** start of INFORMATION PROVIDED **
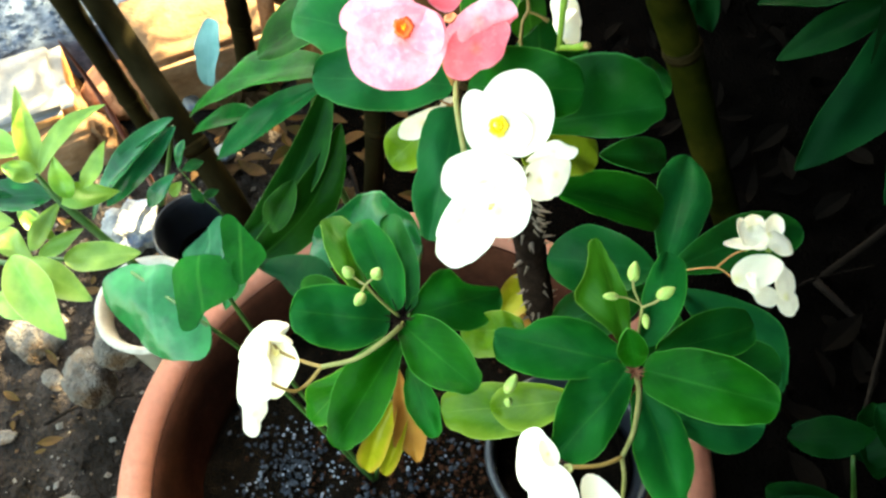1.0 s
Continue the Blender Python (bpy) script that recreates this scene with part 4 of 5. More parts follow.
leaf(low, (-0.0227, 0.2545, 0.6572), (0.0228, 0.2781, 0.6451), 0.1053, (0.02, -0.42, 0.91), GREEN, left=(0.18, 0.27, 0.34, 0.37, 0.35, 0.19, 0.13, 0.10, 0.07), right=(0.08, 0.13, 0.19, 0.26, 0.30, 0.30, 0.28, 0.24, 0.19), cup=0.08, seed=35)
leaf(low, (-0.0257, 0.2481, 0.6598), (0.0143, 0.2158, 0.6650), 0.1034, (0.02, -0.42, 0.91), GREEN, left=(0.19, 0.24, 0.27, 0.28, 0.28, 0.27, 0.25, 0.21, 0.15), right=(0.13, 0.19, 0.24, 0.28, 0.29, 0.28, 0.25, 0.20, 0.14), cup=0.08, seed=36)
leaf(low, (-0.0288, 0.2444, 0.6471), (-0.0587, 0.1937, 0.6187), 0.1307, (0.02, -0.42, 0.91), GREEN, left=(0.09, 0.13, 0.17, 0.19, 0.20, 0.21, 0.20, 0.18, 0.13), right=(0.15, 0.20, 0.24, 0.26, 0.26, 0.24, 0.21, 0.18, 0.12), cup=0.08, seed=37)
leaf(low, (-0.0221, 0.2351, 0.6372), (-0.0043, 0.1960, 0.6463), 0.0878, (0.02, -0.42, 0.91), GREEN, left=(0.08, 0.11, 0.13, 0.15, 0.16, 0.17, 0.16, 0.13, 0.10), right=(0.08, 0.12, 0.16, 0.18, 0.20, 0.20, 0.18, 0.16, 0.12), cup=0.08, seed=38)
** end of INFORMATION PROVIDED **
▶ _STATED TASK_:
Every line above should be returned exactly; the pictures stay out.

▶ _RESULT_:
1.0 s
Continue the Blender Python (bpy) script that recreates this scene with part 4 of 5. More parts follow.
leaf(low, (-0.0227, 0.2545, 0.6572), (0.0228, 0.2781, 0.6451), 0.1053, (0.02, -0.42, 0.91), GREEN, left=(0.18, 0.27, 0.34, 0.37, 0.35, 0.19, 0.13, 0.10, 0.07), right=(0.08, 0.13, 0.19, 0.26, 0.30, 0.30, 0.28, 0.24, 0.19), cup=0.08, seed=35)
leaf(low, (-0.0257, 0.2481, 0.6598), (0.0143, 0.2158, 0.6650), 0.1034, (0.02, -0.42, 0.91), GREEN, left=(0.19, 0.24, 0.27, 0.28, 0.28, 0.27, 0.25, 0.21, 0.15), right=(0.13, 0.19, 0.24, 0.28, 0.29, 0.28, 0.25, 0.20, 0.14), cup=0.08, seed=36)
leaf(low, (-0.0288, 0.2444, 0.6471), (-0.0587, 0.1937, 0.6187), 0.1307, (0.02, -0.42, 0.91), GREEN, left=(0.09, 0.13, 0.17, 0.19, 0.20, 0.21, 0.20, 0.18, 0.13), right=(0.15, 0.20, 0.24, 0.26, 0.26, 0.24, 0.21, 0.18, 0.12), cup=0.08, seed=37)
leaf(low, (-0.0221, 0.2351, 0.6372), (-0.0043, 0.1960, 0.6463), 0.0878, (0.02, -0.42, 0.91), GREEN, left=(0.08, 0.11, 0.13, 0.15, 0.16, 0.17, 0.16, 0.13, 0.10), right=(0.08, 0.12, 0.16, 0.18, 0.20, 0.20, 0.18, 0.16, 0.12), cup=0.08, seed=38)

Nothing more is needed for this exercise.